This and that for your Thursday reading.
- Joseph Stiglitz highlights how investing in the green economy provides a viable economic and ecological path forward in recovering from the coronavirus crisis.
- Mariana Mazzucato discusses the importance of socializing successes to make sure that new industries don't exacerbate inequalities in wealth and power. And Matt Bruenig notes that the majority of the U.S.' wealth gap by race comes from the obscene concentration of riches among the wealthiest white households.
- Meanwhile, Paul Keil reports on yet another drop in the IRS' auditing of wealthy Americans as a service starved of funding to combat the tax-evading rich has limited itself to going after easier targets.
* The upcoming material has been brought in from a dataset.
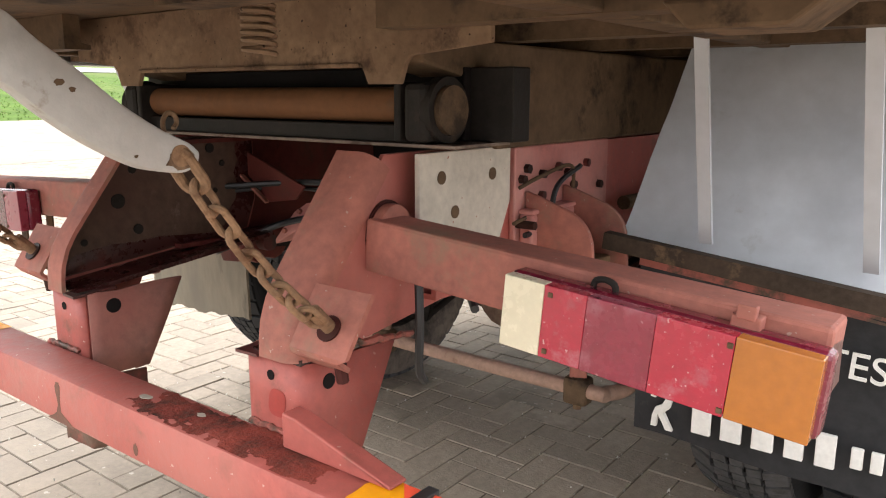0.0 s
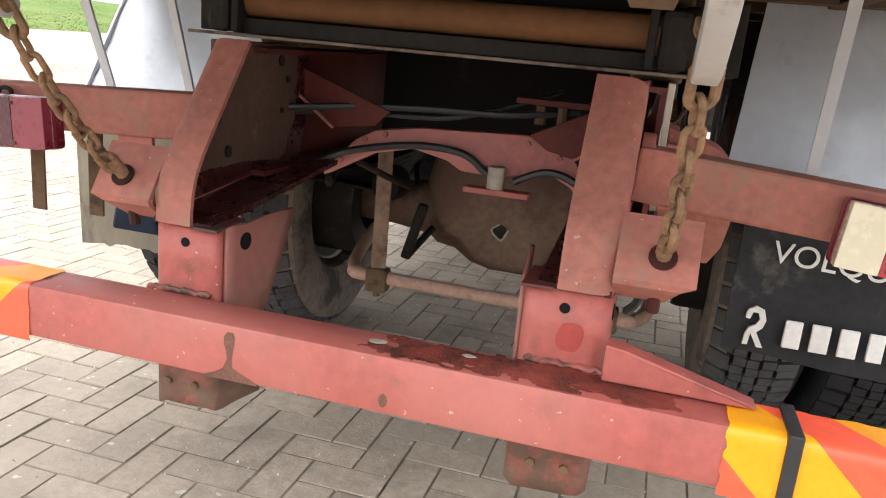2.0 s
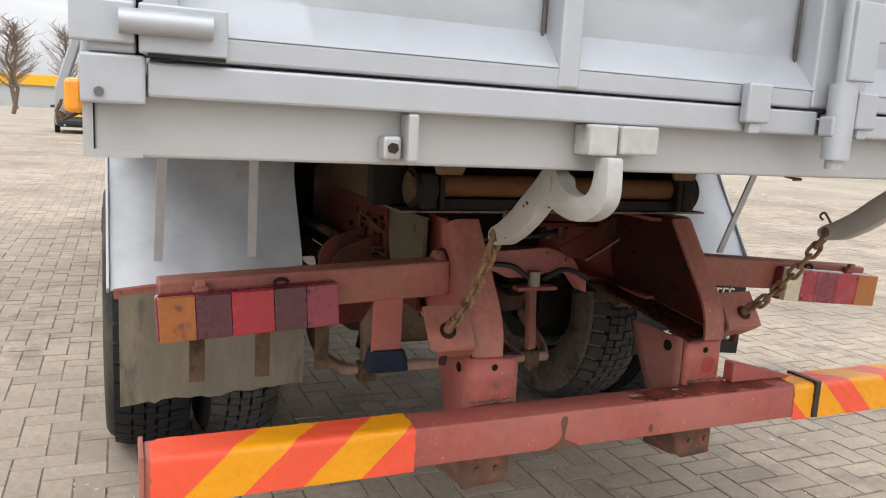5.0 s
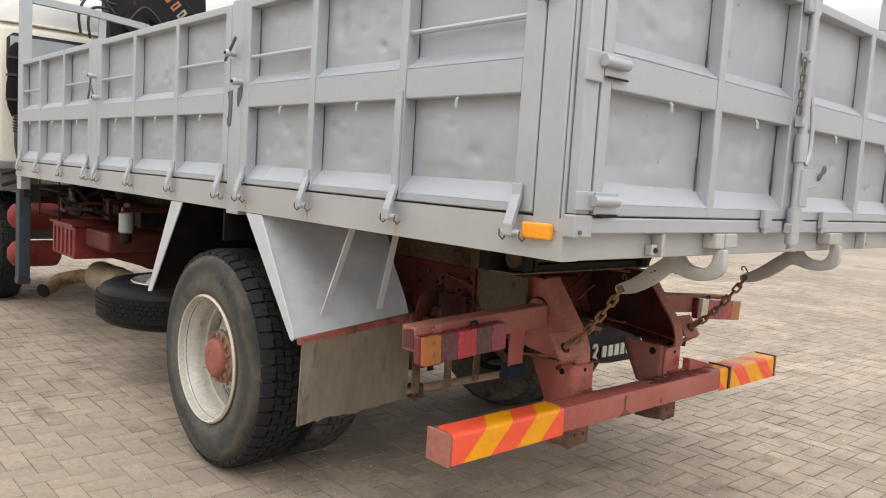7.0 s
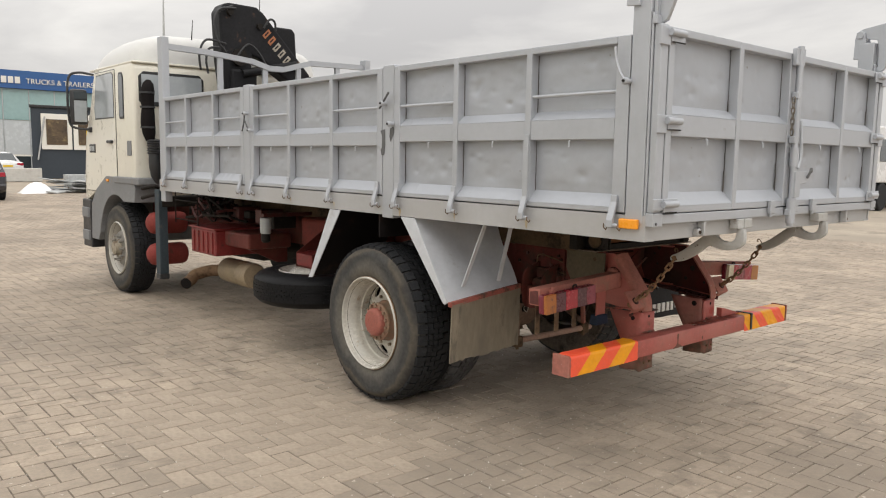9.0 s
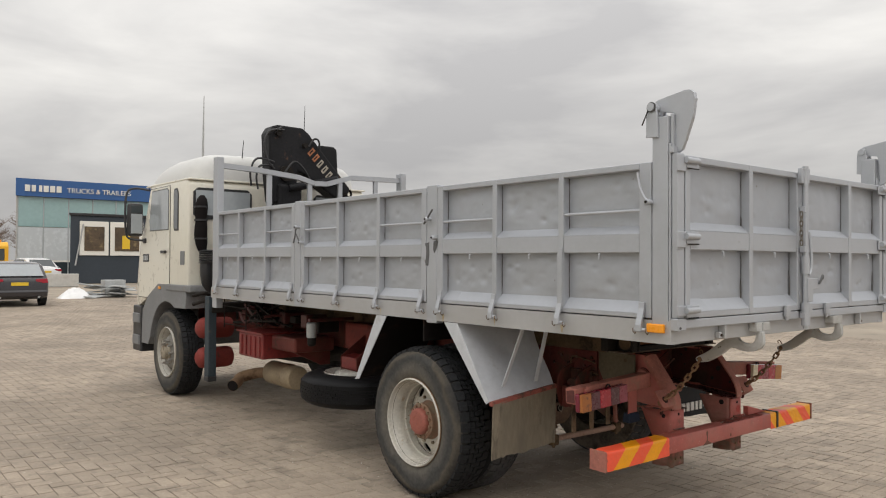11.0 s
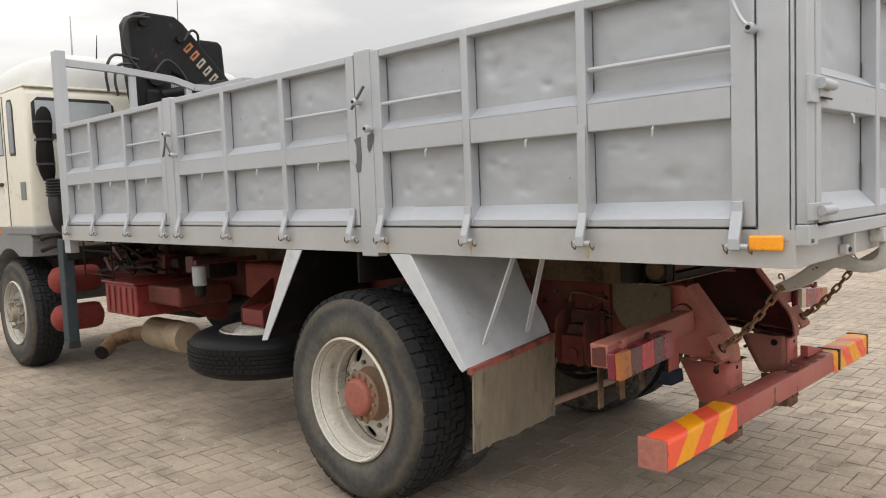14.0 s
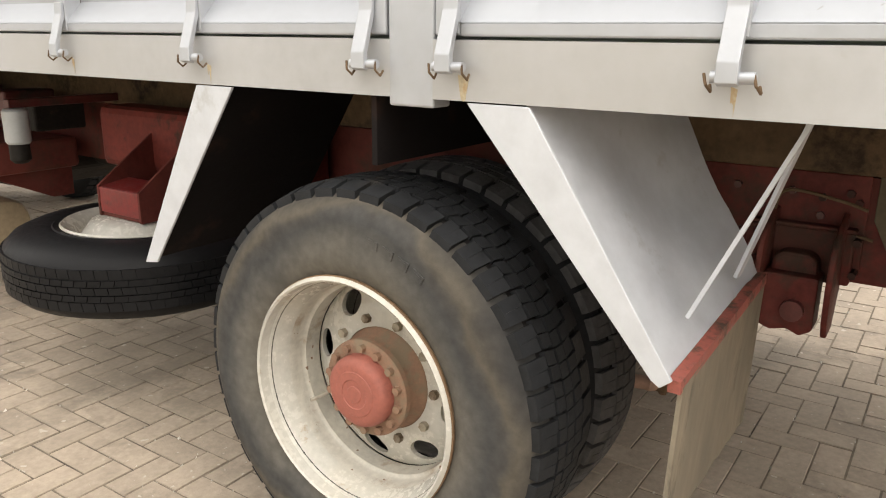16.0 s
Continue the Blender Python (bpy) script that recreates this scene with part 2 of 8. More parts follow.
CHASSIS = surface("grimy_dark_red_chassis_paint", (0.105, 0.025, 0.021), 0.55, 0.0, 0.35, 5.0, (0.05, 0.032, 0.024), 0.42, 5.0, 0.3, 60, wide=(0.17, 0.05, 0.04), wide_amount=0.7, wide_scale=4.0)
OLIVEPLATE = surface("dirty_olive_plate", (0.115, 0.095, 0.065), 0.8, 0.0, 0.25, 5.0, (0.08, 0.06, 0.045), 0.35, 6.0, 0.2, 50)
CHAINGREY = surface("dull_grey_chain_steel", (0.20, 0.18, 0.15), 0.6, 0.5, 0.3, 20.0, (0.18, 0.10, 0.06), 0.3, 30.0, 0.2, 90)
PEBBLE = surface("pale_grit", (0.50, 0.47, 0.42), 0.9, 0.0, 0.2, 30.0, None, 0, 3, 0.0, 20, 0.4, True)
RUST = surface("rusty_chain_steel", (0.25, 0.15, 0.085), 0.8, 0.2, 0.4, 12.0, (0.14, 0.07, 0.035), 0.4, 20.0, 0.4, 120)
LINERBROWN = surface("dust_brown_bracket_paint", (0.100, 0.063, 0.048), 0.7, 0.0, 0.3, 5.0, (0.19, 0.135, 0.11), 0.22, 9.0, 0.3, 50, wide=(0.095, 0.050, 0.040), wide_amount=0.7, wide_scale=4.0)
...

- The International Centre for Non-Profit Law is tracking the anti-protest laws being imposed in the U.S. Musa Al-Gharbi discusses how police departments punish whistleblowers to ensure their abuses can continue without accountability. And Royson James writes
that the meager consequences for the deliberate assault on Dafonte
Miller shows how the law isn't intended to protect far too many people.
- Deb Perelman points out how a stubborn refusal to address the ongoing lack of child care is forcing parents (and predominantly women) to choose between work and parenting.
- Finally, Alissa Quart, Astra Taylor and Brittany Powell suggest that an appropriate act of recognition and gratitude for the workers on the front lines of COVID-19 would be to forgive outstanding student debt. But Bobby Hristova reports that the response of Maple Leaf Foods (among other corporate giants) has instead been to end "hero pay" in the midst of an ongoing pandemic - leaving workers angry about how symbolic support has given way to callous management.